= Set task =
Look for the string "kind" in the lines and copy each line that has it.
==========
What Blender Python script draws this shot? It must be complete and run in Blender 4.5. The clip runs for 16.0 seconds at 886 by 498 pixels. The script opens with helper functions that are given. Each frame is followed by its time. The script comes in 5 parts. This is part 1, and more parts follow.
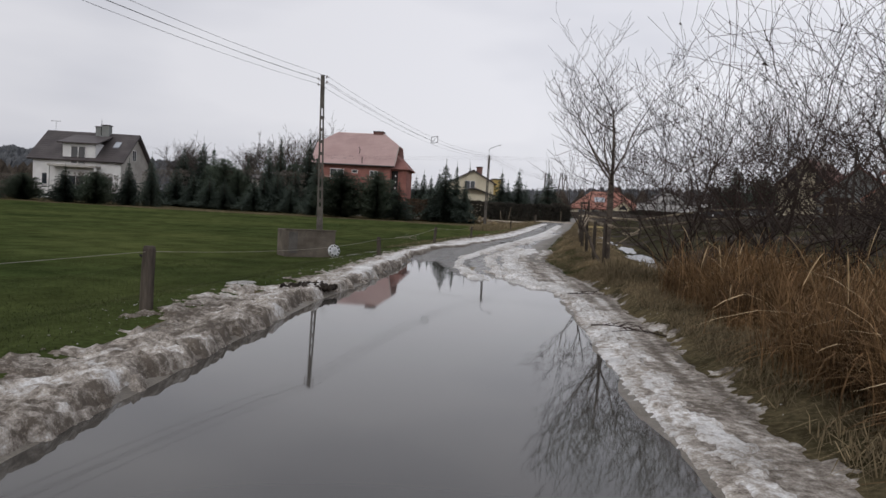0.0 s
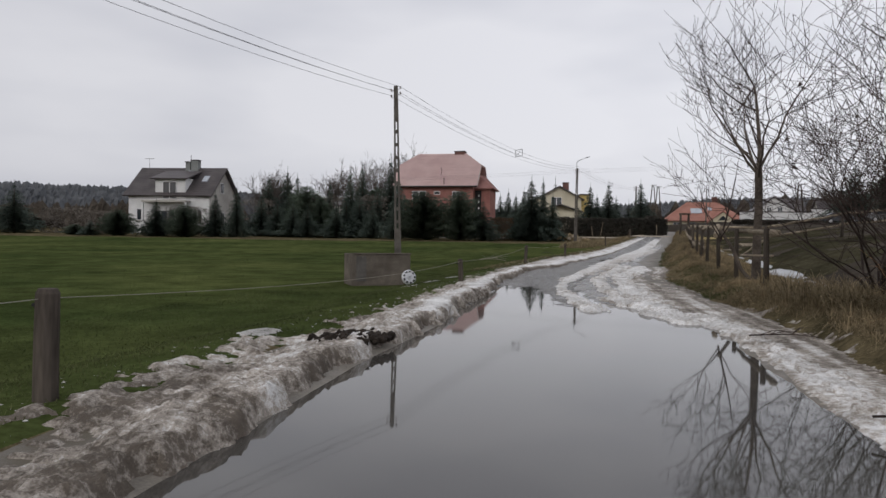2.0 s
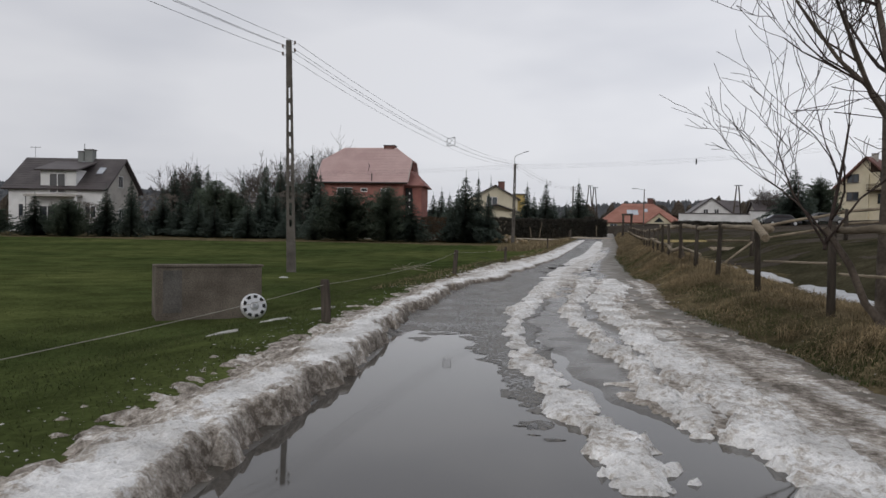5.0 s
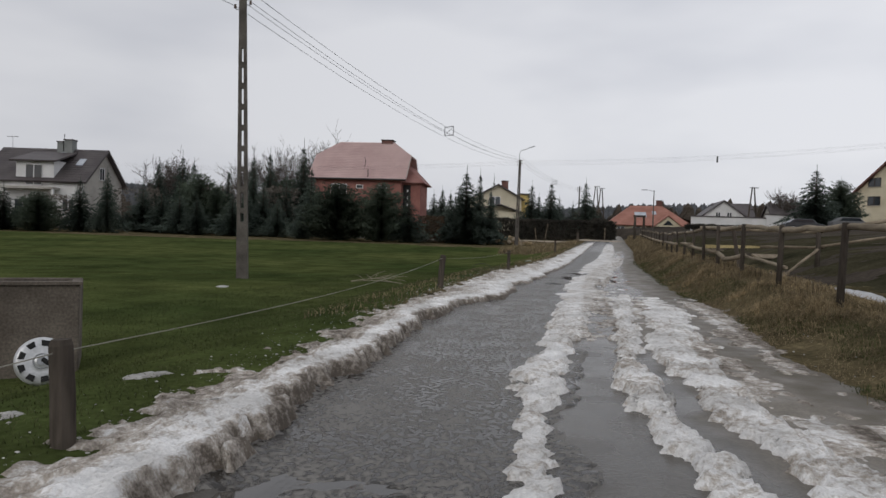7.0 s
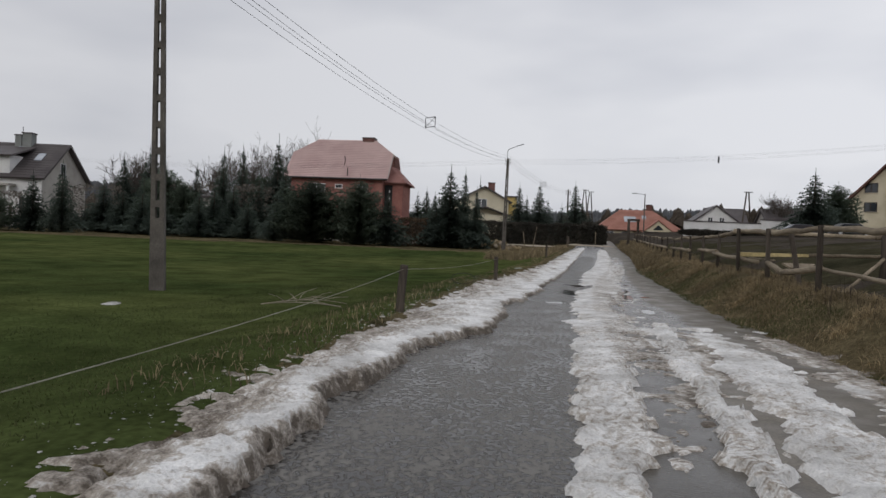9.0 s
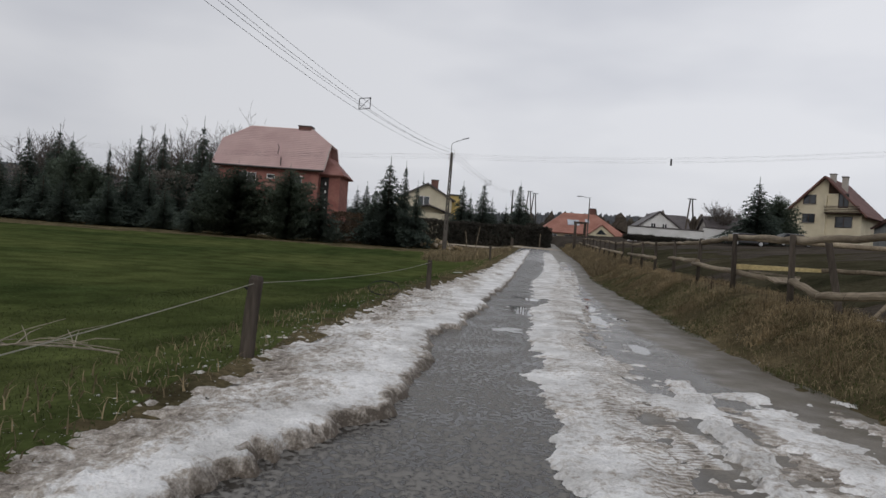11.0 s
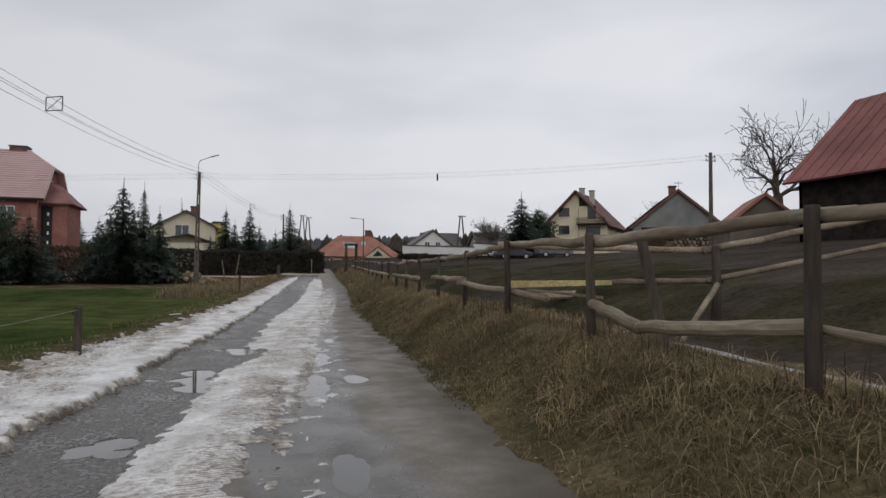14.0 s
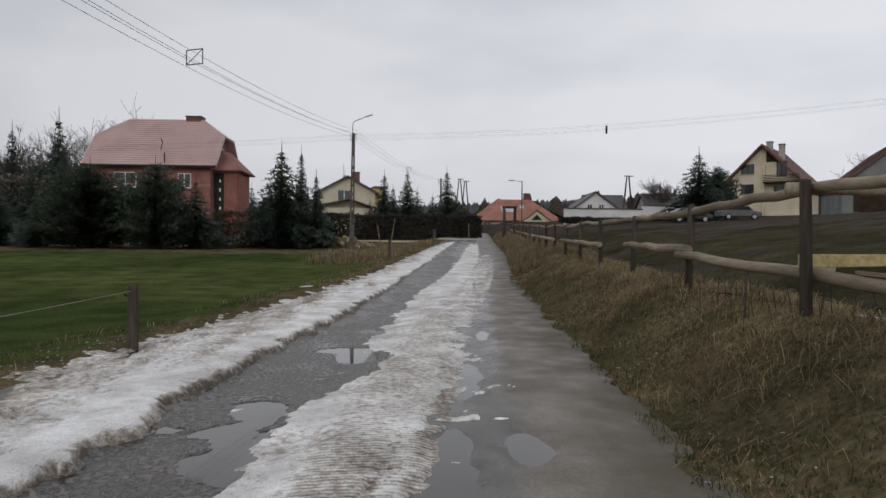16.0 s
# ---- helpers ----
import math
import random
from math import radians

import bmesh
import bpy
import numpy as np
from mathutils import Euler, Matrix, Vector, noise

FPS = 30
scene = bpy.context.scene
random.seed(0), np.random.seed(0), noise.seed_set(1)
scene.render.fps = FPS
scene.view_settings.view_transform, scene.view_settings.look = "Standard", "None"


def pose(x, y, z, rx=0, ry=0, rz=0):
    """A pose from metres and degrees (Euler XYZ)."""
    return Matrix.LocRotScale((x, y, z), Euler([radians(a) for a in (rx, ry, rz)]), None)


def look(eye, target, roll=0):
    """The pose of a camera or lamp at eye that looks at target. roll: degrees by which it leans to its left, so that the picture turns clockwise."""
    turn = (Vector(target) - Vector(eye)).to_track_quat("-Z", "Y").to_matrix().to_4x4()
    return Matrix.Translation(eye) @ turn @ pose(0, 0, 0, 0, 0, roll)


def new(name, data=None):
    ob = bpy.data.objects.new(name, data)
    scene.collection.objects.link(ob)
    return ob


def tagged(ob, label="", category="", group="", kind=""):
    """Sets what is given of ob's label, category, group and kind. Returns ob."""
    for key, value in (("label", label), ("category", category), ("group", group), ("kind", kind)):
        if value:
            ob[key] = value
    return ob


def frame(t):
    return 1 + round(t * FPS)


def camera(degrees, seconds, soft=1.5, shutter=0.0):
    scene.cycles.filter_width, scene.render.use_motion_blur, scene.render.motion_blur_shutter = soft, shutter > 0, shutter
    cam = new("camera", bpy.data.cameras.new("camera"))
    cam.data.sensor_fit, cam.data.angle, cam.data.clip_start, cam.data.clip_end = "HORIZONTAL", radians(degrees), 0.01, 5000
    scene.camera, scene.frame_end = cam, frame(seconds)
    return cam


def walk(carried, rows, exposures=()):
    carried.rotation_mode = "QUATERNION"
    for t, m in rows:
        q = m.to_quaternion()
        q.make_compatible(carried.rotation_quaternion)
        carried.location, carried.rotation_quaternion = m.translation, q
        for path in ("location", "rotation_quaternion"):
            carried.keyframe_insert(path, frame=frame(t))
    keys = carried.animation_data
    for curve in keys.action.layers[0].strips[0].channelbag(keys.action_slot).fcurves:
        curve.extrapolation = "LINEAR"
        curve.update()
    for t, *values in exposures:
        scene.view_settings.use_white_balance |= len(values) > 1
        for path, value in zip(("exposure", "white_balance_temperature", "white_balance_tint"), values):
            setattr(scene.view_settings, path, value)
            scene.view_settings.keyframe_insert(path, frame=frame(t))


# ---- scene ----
==========
= Expected answer =
def tagged(ob, label="", category="", group="", kind=""):
    """Sets what is given of ob's label, category, group and kind. Returns ob."""
    for key, value in (("label", label), ("category", category), ("group", group), ("kind", kind)):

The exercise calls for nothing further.